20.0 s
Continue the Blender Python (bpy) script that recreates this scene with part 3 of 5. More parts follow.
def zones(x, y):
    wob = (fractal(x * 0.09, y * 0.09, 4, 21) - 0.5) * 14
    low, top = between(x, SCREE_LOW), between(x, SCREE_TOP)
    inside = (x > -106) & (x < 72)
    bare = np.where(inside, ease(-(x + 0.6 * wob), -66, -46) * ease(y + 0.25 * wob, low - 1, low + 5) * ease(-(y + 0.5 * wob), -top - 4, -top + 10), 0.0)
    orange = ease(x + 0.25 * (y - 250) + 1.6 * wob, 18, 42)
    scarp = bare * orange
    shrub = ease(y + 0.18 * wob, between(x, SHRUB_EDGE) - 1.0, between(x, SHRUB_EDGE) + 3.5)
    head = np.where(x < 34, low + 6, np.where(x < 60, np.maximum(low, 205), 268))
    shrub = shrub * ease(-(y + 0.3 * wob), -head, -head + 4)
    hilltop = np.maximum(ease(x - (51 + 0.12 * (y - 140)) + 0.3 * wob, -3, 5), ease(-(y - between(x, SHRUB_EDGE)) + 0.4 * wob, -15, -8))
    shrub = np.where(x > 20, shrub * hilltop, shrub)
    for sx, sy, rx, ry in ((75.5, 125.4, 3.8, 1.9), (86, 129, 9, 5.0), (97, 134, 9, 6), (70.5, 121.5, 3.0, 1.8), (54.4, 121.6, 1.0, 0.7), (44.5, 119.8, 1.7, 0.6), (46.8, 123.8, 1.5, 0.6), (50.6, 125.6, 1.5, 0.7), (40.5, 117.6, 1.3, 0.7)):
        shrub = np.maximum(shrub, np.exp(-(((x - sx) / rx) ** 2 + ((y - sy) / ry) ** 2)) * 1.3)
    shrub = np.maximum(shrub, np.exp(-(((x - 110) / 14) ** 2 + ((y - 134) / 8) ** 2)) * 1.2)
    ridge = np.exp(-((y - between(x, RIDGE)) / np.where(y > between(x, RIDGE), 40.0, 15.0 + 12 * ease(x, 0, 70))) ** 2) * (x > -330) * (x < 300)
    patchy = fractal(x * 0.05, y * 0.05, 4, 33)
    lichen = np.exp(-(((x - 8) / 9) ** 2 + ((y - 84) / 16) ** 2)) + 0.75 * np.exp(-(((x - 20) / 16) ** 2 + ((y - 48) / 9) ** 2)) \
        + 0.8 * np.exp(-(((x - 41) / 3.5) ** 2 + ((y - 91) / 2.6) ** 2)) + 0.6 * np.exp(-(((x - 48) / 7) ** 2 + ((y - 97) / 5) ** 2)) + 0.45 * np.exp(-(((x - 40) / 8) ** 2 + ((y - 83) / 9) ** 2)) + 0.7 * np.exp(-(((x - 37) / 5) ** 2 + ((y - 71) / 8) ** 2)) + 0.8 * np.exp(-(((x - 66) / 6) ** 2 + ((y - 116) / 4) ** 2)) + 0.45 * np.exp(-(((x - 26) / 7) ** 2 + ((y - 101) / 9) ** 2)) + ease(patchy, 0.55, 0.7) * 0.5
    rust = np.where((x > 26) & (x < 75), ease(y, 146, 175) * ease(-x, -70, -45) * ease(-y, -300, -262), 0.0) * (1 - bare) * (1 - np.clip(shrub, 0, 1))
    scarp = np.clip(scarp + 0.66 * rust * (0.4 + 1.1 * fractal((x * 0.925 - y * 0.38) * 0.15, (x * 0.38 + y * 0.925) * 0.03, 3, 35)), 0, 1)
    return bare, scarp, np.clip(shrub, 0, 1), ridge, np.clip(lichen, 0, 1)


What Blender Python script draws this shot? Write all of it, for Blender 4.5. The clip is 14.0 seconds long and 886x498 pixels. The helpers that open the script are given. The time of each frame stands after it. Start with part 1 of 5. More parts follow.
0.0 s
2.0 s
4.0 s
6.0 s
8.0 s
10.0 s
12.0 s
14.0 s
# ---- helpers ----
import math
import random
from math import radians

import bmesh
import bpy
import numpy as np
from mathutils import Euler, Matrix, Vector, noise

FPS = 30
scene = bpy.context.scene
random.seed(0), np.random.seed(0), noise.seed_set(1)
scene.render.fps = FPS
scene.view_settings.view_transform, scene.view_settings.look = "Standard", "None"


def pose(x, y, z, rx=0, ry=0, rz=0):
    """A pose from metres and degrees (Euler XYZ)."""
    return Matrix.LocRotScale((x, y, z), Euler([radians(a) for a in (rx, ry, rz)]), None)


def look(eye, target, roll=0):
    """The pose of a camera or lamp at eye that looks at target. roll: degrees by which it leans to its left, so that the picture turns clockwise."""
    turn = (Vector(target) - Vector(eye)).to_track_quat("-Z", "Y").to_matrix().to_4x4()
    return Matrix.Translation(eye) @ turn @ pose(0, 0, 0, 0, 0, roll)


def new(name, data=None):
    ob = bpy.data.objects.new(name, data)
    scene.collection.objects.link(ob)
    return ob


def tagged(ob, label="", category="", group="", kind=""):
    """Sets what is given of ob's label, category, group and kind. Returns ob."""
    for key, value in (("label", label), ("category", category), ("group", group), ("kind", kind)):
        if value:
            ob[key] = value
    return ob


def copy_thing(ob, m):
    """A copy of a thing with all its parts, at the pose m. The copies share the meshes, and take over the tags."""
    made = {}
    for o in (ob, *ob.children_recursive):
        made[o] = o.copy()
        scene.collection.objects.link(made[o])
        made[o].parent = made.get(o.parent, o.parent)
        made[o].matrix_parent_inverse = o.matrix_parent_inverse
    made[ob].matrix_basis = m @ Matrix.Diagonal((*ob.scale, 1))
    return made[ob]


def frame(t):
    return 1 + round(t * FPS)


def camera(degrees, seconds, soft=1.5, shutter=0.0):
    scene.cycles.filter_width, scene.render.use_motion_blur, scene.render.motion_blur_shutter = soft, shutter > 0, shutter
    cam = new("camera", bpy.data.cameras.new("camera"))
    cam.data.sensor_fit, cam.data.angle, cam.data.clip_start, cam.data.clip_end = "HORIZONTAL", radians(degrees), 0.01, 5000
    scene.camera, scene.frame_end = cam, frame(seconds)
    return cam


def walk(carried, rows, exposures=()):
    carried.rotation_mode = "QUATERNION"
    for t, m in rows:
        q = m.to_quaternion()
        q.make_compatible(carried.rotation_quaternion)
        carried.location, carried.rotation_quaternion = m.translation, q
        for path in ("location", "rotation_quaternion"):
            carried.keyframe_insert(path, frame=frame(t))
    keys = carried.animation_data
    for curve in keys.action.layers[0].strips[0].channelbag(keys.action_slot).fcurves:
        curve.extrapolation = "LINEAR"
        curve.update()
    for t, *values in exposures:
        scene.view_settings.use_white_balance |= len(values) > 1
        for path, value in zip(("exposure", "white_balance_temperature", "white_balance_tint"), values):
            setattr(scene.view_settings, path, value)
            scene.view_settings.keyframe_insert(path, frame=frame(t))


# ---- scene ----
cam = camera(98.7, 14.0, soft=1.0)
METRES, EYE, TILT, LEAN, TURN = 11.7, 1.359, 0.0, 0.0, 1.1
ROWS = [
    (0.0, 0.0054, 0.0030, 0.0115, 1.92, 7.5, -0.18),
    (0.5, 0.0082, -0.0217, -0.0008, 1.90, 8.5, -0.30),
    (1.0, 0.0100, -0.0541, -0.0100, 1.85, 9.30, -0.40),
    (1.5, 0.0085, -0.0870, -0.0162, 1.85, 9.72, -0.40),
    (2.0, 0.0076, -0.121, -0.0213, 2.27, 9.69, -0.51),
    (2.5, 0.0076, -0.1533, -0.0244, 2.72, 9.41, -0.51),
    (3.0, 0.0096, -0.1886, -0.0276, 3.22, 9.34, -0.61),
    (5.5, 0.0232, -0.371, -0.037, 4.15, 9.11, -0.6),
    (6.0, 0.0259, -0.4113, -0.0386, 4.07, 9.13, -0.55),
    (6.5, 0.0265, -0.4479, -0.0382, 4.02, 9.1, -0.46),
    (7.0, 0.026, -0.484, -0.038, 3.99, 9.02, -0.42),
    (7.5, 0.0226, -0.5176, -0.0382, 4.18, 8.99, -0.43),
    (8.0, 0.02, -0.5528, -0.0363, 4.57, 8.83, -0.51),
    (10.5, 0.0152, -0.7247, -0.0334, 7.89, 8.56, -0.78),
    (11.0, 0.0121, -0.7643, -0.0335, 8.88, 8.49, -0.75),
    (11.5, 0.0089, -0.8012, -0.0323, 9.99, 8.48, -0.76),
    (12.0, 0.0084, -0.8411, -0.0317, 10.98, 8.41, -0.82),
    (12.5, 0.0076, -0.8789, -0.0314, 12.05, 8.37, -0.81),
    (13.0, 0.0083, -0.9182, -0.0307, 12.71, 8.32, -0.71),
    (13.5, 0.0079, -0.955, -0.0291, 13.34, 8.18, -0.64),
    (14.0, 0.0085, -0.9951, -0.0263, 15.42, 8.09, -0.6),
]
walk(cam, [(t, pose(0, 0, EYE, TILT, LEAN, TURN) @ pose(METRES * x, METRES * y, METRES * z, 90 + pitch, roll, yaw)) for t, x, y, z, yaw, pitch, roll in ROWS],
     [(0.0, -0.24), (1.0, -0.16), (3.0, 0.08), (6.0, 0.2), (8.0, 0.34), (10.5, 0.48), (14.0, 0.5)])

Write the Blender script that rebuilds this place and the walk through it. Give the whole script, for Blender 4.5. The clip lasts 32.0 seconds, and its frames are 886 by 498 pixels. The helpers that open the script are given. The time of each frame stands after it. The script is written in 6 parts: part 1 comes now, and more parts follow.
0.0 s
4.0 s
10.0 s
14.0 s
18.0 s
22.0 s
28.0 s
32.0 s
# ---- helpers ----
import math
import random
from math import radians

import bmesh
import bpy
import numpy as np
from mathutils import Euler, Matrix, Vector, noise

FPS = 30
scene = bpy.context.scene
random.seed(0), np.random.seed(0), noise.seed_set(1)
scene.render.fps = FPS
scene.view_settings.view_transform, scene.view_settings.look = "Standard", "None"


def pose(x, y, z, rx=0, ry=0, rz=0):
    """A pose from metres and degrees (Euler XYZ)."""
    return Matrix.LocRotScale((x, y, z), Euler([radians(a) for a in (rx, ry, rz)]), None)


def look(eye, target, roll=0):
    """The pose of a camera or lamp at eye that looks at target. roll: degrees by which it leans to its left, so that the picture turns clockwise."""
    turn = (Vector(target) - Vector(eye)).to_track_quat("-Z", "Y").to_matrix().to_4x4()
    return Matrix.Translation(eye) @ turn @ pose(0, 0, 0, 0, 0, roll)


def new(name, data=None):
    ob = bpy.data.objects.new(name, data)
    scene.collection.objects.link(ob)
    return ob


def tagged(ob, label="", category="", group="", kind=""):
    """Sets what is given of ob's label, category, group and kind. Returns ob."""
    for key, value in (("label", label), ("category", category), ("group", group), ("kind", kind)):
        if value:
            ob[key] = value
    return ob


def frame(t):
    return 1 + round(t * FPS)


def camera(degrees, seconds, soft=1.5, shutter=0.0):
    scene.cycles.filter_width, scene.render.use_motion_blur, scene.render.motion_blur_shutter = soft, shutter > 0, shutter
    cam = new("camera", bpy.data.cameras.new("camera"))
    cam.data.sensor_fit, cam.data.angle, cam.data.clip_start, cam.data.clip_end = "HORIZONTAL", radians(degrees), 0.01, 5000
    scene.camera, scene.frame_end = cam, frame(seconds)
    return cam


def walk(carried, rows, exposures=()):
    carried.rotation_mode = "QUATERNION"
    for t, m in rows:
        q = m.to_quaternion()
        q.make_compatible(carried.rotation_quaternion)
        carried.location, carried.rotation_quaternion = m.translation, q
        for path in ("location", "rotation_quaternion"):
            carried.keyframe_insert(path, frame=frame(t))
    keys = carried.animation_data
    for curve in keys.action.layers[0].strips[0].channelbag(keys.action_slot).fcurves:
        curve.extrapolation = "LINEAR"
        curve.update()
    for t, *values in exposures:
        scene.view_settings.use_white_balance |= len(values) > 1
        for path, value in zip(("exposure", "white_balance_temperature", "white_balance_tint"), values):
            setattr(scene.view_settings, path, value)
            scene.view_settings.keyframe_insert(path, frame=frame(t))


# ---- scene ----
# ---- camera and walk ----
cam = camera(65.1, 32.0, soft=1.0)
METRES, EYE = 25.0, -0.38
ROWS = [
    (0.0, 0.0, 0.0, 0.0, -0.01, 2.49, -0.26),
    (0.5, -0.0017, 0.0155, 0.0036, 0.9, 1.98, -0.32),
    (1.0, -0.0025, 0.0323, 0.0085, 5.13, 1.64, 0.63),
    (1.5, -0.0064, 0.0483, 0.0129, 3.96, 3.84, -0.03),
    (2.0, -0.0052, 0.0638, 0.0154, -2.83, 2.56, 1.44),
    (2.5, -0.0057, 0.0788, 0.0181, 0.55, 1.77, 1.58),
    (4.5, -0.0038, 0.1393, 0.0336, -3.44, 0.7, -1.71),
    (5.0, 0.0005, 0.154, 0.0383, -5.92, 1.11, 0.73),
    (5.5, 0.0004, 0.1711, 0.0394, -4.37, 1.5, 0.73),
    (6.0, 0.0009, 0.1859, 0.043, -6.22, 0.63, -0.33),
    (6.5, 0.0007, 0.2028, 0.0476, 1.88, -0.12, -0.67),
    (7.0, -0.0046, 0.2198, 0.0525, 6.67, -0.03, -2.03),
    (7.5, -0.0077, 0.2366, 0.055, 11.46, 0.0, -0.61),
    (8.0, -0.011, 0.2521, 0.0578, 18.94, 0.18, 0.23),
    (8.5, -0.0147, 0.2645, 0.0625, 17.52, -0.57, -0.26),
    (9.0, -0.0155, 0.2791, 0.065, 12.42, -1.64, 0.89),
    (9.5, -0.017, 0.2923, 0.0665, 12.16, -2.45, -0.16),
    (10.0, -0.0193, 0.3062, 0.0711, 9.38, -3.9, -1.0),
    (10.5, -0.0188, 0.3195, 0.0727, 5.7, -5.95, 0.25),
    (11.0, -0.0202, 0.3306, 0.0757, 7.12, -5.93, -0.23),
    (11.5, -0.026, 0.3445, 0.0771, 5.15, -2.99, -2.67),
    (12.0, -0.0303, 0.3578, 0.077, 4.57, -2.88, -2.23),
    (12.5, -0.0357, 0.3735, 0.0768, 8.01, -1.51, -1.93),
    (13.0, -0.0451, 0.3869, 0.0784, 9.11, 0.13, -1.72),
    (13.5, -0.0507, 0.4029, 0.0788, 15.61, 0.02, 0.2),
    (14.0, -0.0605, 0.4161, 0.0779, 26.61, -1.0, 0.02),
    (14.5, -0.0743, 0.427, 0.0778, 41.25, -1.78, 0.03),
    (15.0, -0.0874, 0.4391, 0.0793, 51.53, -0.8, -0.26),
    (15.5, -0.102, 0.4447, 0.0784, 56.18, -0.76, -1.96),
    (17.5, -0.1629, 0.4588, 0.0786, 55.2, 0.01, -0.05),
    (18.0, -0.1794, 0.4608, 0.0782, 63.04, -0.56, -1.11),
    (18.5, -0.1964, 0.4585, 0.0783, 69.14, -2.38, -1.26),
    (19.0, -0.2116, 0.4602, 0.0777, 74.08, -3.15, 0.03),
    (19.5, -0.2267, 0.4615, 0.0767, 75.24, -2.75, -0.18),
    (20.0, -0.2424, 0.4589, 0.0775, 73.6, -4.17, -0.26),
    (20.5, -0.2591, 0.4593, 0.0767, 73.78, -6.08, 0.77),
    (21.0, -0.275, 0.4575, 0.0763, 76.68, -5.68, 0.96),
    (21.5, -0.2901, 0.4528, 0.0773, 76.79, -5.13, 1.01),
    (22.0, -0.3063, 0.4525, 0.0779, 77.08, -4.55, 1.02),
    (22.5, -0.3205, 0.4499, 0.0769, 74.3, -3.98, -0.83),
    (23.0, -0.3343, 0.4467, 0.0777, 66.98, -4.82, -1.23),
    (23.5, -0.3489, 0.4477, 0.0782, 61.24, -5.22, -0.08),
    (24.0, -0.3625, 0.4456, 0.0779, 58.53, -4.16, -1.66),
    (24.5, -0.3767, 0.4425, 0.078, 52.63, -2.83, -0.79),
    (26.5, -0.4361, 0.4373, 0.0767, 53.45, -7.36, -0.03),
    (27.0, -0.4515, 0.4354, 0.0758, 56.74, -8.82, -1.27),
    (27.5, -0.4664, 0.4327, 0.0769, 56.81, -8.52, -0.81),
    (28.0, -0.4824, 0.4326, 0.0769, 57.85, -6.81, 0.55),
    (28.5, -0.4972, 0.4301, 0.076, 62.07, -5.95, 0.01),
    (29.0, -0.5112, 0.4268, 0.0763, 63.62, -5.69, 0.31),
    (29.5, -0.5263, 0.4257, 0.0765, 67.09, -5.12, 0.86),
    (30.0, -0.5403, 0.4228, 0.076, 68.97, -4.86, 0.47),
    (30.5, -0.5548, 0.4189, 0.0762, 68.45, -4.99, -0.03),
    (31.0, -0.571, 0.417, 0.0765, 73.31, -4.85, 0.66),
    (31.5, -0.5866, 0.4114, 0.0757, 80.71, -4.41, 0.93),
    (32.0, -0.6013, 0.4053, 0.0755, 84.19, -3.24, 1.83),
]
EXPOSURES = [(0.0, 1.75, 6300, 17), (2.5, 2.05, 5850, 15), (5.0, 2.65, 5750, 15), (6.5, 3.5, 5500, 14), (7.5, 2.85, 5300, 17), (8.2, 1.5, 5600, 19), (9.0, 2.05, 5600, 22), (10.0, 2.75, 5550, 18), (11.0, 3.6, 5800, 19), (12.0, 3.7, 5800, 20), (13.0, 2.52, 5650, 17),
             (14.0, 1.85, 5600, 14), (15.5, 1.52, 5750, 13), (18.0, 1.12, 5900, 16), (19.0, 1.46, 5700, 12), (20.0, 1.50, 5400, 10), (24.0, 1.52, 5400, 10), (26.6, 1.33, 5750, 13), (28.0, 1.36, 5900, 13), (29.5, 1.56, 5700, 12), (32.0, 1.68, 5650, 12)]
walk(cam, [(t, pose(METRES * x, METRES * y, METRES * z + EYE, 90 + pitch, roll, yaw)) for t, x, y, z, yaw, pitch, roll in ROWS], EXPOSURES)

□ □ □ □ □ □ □

### Short task
Each line in the entries above that includes the string "follow" should be extracted.

### Answer for this exercise
Continue the Blender Python (bpy) script that recreates this scene with part 3 of 5. More parts follow.
What Blender Python script draws this shot? Write all of it, for Blender 4.5. The clip is 14.0 seconds long and 886x498 pixels. The helpers that open the script are given. The time of each frame stands after it. Start with part 1 of 5. More parts follow.
Write the Blender script that rebuilds this place and the walk through it. Give the whole script, for Blender 4.5. The clip lasts 32.0 seconds, and its frames are 886 by 498 pixels. The helpers that open the script are given. The time of each frame stands after it. The script is written in 6 parts: part 1 comes now, and more parts follow.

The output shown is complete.